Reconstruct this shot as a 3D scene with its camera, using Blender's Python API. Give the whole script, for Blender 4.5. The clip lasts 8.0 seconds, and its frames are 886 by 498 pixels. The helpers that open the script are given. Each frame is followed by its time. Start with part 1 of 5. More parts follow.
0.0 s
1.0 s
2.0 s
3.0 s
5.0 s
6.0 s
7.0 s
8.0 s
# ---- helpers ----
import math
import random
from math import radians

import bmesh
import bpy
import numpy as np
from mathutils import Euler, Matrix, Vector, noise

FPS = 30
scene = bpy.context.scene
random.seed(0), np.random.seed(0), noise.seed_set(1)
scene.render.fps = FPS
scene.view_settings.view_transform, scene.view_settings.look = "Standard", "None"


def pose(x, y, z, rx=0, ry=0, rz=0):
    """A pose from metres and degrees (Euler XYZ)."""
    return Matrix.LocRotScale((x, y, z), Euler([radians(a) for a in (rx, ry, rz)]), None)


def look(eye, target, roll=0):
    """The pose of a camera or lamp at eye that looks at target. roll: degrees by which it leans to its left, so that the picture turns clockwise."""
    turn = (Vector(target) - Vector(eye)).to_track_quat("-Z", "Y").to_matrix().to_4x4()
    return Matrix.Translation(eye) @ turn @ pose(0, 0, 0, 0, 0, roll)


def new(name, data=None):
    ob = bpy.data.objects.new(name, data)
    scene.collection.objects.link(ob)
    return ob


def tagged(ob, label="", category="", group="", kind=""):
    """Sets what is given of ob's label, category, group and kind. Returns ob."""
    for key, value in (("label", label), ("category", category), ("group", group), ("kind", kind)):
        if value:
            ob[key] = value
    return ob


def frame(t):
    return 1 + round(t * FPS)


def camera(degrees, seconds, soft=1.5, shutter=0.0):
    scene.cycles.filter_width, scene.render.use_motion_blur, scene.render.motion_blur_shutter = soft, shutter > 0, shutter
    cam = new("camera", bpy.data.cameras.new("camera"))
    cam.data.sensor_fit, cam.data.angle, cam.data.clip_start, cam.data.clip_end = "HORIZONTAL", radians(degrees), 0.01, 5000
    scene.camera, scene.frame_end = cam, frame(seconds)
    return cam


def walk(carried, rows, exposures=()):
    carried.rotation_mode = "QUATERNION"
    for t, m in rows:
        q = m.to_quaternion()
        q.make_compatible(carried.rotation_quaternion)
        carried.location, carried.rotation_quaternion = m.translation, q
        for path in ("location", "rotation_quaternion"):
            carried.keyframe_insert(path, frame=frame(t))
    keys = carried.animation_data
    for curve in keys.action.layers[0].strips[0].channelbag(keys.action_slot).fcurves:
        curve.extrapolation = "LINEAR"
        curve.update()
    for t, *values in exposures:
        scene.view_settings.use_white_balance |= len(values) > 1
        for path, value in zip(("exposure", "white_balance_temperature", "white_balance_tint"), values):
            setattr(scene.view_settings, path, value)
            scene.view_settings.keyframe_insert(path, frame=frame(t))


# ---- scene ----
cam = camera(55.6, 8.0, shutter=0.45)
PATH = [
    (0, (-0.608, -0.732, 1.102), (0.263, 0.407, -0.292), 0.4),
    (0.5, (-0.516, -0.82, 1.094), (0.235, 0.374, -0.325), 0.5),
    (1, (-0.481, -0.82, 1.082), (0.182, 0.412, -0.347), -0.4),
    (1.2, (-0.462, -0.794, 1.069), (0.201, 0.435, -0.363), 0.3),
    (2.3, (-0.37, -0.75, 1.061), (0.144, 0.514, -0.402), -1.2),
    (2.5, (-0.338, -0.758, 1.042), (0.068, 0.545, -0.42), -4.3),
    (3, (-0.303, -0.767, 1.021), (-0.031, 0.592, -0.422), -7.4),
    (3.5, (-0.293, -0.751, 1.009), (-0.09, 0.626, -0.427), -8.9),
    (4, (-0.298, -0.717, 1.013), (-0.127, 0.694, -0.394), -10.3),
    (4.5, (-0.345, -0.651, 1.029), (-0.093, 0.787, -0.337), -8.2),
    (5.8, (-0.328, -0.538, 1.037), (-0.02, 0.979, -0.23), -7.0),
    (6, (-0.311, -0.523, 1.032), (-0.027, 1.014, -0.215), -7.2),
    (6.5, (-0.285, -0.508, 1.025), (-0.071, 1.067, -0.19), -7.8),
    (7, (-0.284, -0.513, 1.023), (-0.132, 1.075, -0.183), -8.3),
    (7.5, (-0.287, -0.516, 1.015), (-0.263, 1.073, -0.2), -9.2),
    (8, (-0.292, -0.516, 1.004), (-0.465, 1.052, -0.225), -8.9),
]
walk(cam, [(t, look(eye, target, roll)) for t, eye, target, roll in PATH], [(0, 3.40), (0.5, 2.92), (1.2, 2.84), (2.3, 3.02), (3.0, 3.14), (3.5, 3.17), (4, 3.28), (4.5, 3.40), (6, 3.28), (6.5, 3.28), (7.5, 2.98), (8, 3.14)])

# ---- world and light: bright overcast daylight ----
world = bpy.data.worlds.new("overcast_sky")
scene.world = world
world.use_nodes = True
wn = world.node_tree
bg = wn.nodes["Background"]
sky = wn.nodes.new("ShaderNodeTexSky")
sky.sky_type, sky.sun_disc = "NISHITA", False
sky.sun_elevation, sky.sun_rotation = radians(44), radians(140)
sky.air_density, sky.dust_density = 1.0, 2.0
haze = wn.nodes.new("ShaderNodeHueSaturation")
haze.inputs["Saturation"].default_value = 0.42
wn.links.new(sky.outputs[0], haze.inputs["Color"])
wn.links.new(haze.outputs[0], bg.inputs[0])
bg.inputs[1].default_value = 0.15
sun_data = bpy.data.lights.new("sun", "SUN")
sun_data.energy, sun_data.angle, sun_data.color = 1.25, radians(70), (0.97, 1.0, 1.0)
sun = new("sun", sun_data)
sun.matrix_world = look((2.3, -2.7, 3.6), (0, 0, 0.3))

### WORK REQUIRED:
Reproduce the complete set of lines precisely as supplied.

### SOLUTION:
Reconstruct this shot as a 3D scene with its camera, using Blender's Python API. Give the whole script, for Blender 4.5. The clip lasts 8.0 seconds, and its frames are 886 by 498 pixels. The helpers that open the script are given. Each frame is followed by its time. Start with part 1 of 5. More parts follow.
0.0 s
1.0 s
2.0 s
3.0 s
5.0 s
6.0 s
7.0 s
8.0 s
# ---- helpers ----
import math
import random
from math import radians

import bmesh
import bpy
import numpy as np
from mathutils import Euler, Matrix, Vector, noise

FPS = 30
scene = bpy.context.scene
random.seed(0), np.random.seed(0), noise.seed_set(1)
scene.render.fps = FPS
scene.view_settings.view_transform, scene.view_settings.look = "Standard", "None"


def pose(x, y, z, rx=0, ry=0, rz=0):
    """A pose from metres and degrees (Euler XYZ)."""
    return Matrix.LocRotScale((x, y, z), Euler([radians(a) for a in (rx, ry, rz)]), None)


def look(eye, target, roll=0):
    """The pose of a camera or lamp at eye that looks at target. roll: degrees by which it leans to its left, so that the picture turns clockwise."""
    turn = (Vector(target) - Vector(eye)).to_track_quat("-Z", "Y").to_matrix().to_4x4()
    return Matrix.Translation(eye) @ turn @ pose(0, 0, 0, 0, 0, roll)


def new(name, data=None):
    ob = bpy.data.objects.new(name, data)
    scene.collection.objects.link(ob)
    return ob


def tagged(ob, label="", category="", group="", kind=""):
    """Sets what is given of ob's label, category, group and kind. Returns ob."""
    for key, value in (("label", label), ("category", category), ("group", group), ("kind", kind)):
        if value:
            ob[key] = value
    return ob


def frame(t):
    return 1 + round(t * FPS)


def camera(degrees, seconds, soft=1.5, shutter=0.0):
    scene.cycles.filter_width, scene.render.use_motion_blur, scene.render.motion_blur_shutter = soft, shutter > 0, shutter
    cam = new("camera", bpy.data.cameras.new("camera"))
    cam.data.sensor_fit, cam.data.angle, cam.data.clip_start, cam.data.clip_end = "HORIZONTAL", radians(degrees), 0.01, 5000
    scene.camera, scene.frame_end = cam, frame(seconds)
    return cam


def walk(carried, rows, exposures=()):
    carried.rotation_mode = "QUATERNION"
    for t, m in rows:
        q = m.to_quaternion()
        q.make_compatible(carried.rotation_quaternion)
        carried.location, carried.rotation_quaternion = m.translation, q
        for path in ("location", "rotation_quaternion"):
            carried.keyframe_insert(path, frame=frame(t))
    keys = carried.animation_data
    for curve in keys.action.layers[0].strips[0].channelbag(keys.action_slot).fcurves:
        curve.extrapolation = "LINEAR"
        curve.update()
    for t, *values in exposures:
        scene.view_settings.use_white_balance |= len(values) > 1
        for path, value in zip(("exposure", "white_balance_temperature", "white_balance_tint"), values):
            setattr(scene.view_settings, path, value)
            scene.view_settings.keyframe_insert(path, frame=frame(t))


# ---- scene ----
cam = camera(55.6, 8.0, shutter=0.45)
PATH = [
    (0, (-0.608, -0.732, 1.102), (0.263, 0.407, -0.292), 0.4),
    (0.5, (-0.516, -0.82, 1.094), (0.235, 0.374, -0.325), 0.5),
    (1, (-0.481, -0.82, 1.082), (0.182, 0.412, -0.347), -0.4),
    (1.2, (-0.462, -0.794, 1.069), (0.201, 0.435, -0.363), 0.3),
    (2.3, (-0.37, -0.75, 1.061), (0.144, 0.514, -0.402), -1.2),
    (2.5, (-0.338, -0.758, 1.042), (0.068, 0.545, -0.42), -4.3),
    (3, (-0.303, -0.767, 1.021), (-0.031, 0.592, -0.422), -7.4),
    (3.5, (-0.293, -0.751, 1.009), (-0.09, 0.626, -0.427), -8.9),
    (4, (-0.298, -0.717, 1.013), (-0.127, 0.694, -0.394), -10.3),
    (4.5, (-0.345, -0.651, 1.029), (-0.093, 0.787, -0.337), -8.2),
    (5.8, (-0.328, -0.538, 1.037), (-0.02, 0.979, -0.23), -7.0),
    (6, (-0.311, -0.523, 1.032), (-0.027, 1.014, -0.215), -7.2),
    (6.5, (-0.285, -0.508, 1.025), (-0.071, 1.067, -0.19), -7.8),
    (7, (-0.284, -0.513, 1.023), (-0.132, 1.075, -0.183), -8.3),
    (7.5, (-0.287, -0.516, 1.015), (-0.263, 1.073, -0.2), -9.2),
    (8, (-0.292, -0.516, 1.004), (-0.465, 1.052, -0.225), -8.9),
]
walk(cam, [(t, look(eye, target, roll)) for t, eye, target, roll in PATH], [(0, 3.40), (0.5, 2.92), (1.2, 2.84), (2.3, 3.02), (3.0, 3.14), (3.5, 3.17), (4, 3.28), (4.5, 3.40), (6, 3.28), (6.5, 3.28), (7.5, 2.98), (8, 3.14)])

# ---- world and light: bright overcast daylight ----
world = bpy.data.worlds.new("overcast_sky")
scene.world = world
world.use_nodes = True
wn = world.node_tree
bg = wn.nodes["Background"]
sky = wn.nodes.new("ShaderNodeTexSky")
sky.sky_type, sky.sun_disc = "NISHITA", False
sky.sun_elevation, sky.sun_rotation = radians(44), radians(140)
sky.air_density, sky.dust_density = 1.0, 2.0
haze = wn.nodes.new("ShaderNodeHueSaturation")
haze.inputs["Saturation"].default_value = 0.42
wn.links.new(sky.outputs[0], haze.inputs["Color"])
wn.links.new(haze.outputs[0], bg.inputs[0])
bg.inputs[1].default_value = 0.15
sun_data = bpy.data.lights.new("sun", "SUN")
sun_data.energy, sun_data.angle, sun_data.color = 1.25, radians(70), (0.97, 1.0, 1.0)
sun = new("sun", sun_data)
sun.matrix_world = look((2.3, -2.7, 3.6), (0, 0, 0.3))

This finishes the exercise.